- [Objective]: Write out each line from the data below that includes the word "part".

§ §

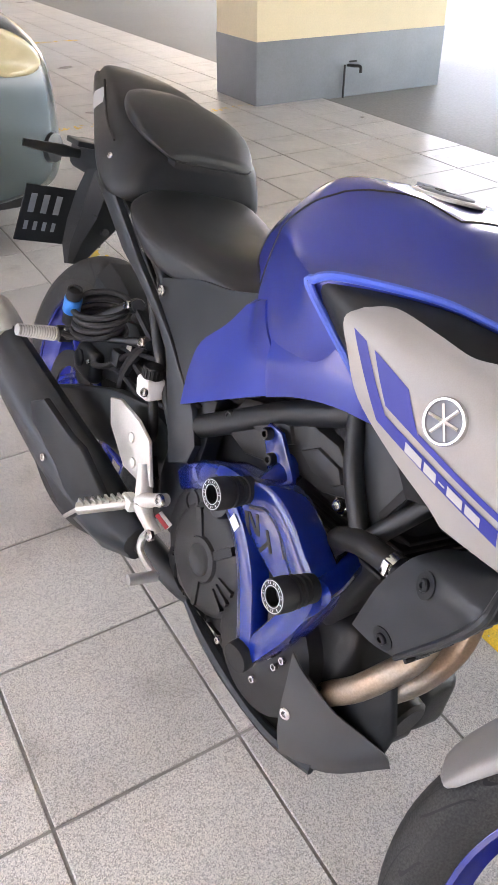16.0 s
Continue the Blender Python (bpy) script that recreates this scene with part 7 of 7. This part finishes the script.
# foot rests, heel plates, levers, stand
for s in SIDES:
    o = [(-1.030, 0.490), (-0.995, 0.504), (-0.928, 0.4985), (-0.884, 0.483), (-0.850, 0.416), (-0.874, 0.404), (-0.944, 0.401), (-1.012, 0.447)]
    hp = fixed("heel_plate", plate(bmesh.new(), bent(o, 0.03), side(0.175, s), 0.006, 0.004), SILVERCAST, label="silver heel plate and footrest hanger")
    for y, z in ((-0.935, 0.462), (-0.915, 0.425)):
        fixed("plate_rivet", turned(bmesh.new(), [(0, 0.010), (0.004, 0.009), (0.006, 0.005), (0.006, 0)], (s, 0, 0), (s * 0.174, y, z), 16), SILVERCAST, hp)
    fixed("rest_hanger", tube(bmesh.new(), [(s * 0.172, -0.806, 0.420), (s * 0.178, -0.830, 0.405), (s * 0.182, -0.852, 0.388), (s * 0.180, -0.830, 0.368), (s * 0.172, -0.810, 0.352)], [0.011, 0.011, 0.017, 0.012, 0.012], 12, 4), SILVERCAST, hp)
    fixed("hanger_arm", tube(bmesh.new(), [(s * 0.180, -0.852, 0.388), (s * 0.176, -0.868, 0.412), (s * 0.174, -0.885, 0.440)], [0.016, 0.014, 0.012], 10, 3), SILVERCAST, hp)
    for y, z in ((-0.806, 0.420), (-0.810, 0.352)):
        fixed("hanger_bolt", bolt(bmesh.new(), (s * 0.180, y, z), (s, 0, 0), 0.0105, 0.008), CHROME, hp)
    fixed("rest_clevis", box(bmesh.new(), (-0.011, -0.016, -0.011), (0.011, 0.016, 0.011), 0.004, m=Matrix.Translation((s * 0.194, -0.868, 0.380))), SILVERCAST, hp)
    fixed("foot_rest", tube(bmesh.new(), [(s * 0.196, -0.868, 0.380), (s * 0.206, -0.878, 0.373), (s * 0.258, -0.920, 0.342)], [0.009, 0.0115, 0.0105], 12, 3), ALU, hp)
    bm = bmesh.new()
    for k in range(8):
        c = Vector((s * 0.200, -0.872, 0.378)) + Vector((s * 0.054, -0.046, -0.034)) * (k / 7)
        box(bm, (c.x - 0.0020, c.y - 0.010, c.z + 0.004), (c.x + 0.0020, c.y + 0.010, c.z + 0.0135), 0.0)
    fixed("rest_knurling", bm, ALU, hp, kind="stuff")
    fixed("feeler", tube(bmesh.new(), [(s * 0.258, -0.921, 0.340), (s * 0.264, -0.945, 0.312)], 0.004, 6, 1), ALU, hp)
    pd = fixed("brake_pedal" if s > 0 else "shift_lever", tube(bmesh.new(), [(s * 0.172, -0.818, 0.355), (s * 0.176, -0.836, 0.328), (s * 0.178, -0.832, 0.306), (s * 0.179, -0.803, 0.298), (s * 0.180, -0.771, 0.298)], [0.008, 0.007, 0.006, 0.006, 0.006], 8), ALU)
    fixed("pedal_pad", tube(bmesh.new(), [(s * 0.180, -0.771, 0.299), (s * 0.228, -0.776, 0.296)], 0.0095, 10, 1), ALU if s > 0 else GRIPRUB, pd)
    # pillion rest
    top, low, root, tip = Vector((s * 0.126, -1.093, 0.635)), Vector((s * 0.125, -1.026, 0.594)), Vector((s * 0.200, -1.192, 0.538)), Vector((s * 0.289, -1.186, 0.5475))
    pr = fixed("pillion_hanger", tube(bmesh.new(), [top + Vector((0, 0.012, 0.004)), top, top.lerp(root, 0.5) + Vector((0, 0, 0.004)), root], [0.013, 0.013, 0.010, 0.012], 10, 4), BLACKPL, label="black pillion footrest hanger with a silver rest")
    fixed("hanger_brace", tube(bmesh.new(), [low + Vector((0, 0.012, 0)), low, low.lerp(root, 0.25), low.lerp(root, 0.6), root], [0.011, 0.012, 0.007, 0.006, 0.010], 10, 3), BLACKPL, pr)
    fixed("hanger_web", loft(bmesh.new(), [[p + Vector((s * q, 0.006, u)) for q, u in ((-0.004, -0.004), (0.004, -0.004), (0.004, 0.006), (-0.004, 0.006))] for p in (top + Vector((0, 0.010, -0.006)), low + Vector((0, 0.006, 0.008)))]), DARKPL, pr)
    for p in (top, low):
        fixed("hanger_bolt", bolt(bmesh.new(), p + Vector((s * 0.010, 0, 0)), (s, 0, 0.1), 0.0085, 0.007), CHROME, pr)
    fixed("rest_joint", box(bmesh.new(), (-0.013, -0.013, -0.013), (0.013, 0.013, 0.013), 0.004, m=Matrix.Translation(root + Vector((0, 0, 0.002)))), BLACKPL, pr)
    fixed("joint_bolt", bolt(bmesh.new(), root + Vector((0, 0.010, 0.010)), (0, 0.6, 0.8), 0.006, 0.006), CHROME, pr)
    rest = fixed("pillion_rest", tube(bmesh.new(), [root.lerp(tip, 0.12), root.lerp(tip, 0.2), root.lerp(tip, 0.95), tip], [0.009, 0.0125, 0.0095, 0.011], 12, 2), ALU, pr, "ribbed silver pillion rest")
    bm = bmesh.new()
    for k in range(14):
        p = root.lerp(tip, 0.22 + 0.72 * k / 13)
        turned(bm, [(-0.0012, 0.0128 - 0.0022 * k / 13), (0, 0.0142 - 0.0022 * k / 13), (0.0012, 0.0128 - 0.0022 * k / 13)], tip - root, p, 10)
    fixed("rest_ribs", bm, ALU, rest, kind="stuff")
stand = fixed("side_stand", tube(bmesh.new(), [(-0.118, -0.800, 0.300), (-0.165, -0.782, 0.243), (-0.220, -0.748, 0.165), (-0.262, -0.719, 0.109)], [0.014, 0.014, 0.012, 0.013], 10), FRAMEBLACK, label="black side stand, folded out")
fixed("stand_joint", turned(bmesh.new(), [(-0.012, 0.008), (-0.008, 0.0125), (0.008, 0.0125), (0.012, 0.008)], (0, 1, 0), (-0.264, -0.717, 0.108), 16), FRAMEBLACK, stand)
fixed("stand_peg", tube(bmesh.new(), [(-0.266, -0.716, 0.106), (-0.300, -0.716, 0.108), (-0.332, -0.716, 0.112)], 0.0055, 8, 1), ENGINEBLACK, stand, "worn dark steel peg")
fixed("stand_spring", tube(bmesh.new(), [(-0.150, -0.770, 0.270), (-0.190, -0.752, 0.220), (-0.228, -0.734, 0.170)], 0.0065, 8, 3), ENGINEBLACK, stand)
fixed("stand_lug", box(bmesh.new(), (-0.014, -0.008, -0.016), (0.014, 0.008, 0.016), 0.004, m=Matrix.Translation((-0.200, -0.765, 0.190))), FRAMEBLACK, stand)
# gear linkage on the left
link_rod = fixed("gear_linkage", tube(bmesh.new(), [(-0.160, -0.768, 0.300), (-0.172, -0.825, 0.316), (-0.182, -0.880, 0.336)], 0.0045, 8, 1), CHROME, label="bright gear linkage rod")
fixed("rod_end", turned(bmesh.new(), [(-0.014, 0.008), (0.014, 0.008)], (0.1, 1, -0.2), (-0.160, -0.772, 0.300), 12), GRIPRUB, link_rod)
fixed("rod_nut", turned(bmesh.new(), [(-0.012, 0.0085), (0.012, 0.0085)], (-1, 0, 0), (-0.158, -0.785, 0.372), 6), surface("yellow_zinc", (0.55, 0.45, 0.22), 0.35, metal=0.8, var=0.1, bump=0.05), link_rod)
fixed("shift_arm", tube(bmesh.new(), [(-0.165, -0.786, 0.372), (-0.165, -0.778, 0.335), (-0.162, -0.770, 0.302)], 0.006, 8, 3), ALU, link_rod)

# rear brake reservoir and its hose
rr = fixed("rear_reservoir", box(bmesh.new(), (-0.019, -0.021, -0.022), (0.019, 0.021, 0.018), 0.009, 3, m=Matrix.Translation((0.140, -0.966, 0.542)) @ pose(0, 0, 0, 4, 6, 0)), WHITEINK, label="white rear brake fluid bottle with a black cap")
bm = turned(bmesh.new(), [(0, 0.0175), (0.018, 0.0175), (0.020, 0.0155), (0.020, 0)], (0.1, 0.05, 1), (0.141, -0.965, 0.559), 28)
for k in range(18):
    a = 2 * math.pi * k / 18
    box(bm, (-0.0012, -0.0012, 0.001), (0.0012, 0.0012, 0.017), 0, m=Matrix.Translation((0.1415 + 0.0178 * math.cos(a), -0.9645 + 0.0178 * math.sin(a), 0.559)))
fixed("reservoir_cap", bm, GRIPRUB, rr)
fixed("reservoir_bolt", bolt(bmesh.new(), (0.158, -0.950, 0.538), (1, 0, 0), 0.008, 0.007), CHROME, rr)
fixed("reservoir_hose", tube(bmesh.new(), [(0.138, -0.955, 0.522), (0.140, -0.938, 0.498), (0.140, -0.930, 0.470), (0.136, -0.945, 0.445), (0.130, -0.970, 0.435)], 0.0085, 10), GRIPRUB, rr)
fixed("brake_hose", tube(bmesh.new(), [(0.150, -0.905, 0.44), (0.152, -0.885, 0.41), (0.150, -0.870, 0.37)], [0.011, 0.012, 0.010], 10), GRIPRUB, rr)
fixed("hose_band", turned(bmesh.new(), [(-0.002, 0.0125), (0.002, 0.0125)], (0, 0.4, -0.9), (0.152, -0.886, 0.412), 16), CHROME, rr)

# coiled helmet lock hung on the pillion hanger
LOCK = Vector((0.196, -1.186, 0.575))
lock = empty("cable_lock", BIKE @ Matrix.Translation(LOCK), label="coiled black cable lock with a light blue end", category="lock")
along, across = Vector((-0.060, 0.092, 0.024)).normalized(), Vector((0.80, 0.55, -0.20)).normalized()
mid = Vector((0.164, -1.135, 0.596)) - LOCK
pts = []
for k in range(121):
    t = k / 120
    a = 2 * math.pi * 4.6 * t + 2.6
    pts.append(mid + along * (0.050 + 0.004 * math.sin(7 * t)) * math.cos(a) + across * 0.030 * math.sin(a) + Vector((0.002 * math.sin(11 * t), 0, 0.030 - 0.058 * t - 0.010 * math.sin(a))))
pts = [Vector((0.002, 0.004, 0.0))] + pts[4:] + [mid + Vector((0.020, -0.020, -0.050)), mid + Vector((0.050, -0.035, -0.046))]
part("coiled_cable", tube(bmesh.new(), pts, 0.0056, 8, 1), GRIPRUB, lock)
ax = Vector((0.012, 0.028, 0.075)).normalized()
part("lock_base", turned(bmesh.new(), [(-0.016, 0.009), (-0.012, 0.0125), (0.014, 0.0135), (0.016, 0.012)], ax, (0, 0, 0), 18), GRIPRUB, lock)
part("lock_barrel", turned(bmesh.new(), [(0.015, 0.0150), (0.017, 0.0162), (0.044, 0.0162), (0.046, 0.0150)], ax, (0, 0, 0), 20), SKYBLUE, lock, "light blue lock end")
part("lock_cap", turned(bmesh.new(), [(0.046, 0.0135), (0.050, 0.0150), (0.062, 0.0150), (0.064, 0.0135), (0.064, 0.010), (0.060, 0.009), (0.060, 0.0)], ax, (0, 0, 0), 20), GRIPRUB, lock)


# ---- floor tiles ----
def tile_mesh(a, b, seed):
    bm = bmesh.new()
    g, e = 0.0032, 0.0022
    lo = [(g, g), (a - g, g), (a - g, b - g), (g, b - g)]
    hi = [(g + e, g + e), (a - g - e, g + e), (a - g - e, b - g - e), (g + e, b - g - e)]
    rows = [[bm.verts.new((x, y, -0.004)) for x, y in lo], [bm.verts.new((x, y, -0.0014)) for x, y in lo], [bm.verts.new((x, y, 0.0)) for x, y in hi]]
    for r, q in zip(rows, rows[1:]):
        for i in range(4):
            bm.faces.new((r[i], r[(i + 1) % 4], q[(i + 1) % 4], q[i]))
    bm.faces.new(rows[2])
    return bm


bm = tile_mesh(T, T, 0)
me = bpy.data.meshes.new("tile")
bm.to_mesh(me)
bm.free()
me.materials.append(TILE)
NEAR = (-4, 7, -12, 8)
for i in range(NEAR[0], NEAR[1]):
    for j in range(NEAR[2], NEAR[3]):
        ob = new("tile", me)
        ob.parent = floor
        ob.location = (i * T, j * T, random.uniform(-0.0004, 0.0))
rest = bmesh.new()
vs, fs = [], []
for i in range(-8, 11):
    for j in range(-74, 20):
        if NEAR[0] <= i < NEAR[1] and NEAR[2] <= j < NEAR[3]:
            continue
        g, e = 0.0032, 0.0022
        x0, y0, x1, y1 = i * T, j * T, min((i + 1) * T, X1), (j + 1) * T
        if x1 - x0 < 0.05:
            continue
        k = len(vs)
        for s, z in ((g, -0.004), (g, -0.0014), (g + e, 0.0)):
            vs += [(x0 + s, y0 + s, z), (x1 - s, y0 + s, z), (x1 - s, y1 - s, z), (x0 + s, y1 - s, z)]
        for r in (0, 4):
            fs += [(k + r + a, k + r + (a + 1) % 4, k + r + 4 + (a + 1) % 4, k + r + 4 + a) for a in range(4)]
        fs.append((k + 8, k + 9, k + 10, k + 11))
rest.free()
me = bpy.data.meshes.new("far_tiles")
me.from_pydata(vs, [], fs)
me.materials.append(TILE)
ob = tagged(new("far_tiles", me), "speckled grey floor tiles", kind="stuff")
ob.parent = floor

§ §

- [Solution to the exercise]:
Continue the Blender Python (bpy) script that recreates this scene with part 7 of 7. This part finishes the script.
part("coiled_cable", tube(bmesh.new(), pts, 0.0056, 8, 1), GRIPRUB, lock)
part("lock_base", turned(bmesh.new(), [(-0.016, 0.009), (-0.012, 0.0125), (0.014, 0.0135), (0.016, 0.012)], ax, (0, 0, 0), 18), GRIPRUB, lock)
part("lock_barrel", turned(bmesh.new(), [(0.015, 0.0150), (0.017, 0.0162), (0.044, 0.0162), (0.046, 0.0150)], ax, (0, 0, 0), 20), SKYBLUE, lock, "light blue lock end")
part("lock_cap", turned(bmesh.new(), [(0.046, 0.0135), (0.050, 0.0150), (0.062, 0.0150), (0.064, 0.0135), (0.064, 0.010), (0.060, 0.009), (0.060, 0.0)], ax, (0, 0, 0), 20), GRIPRUB, lock)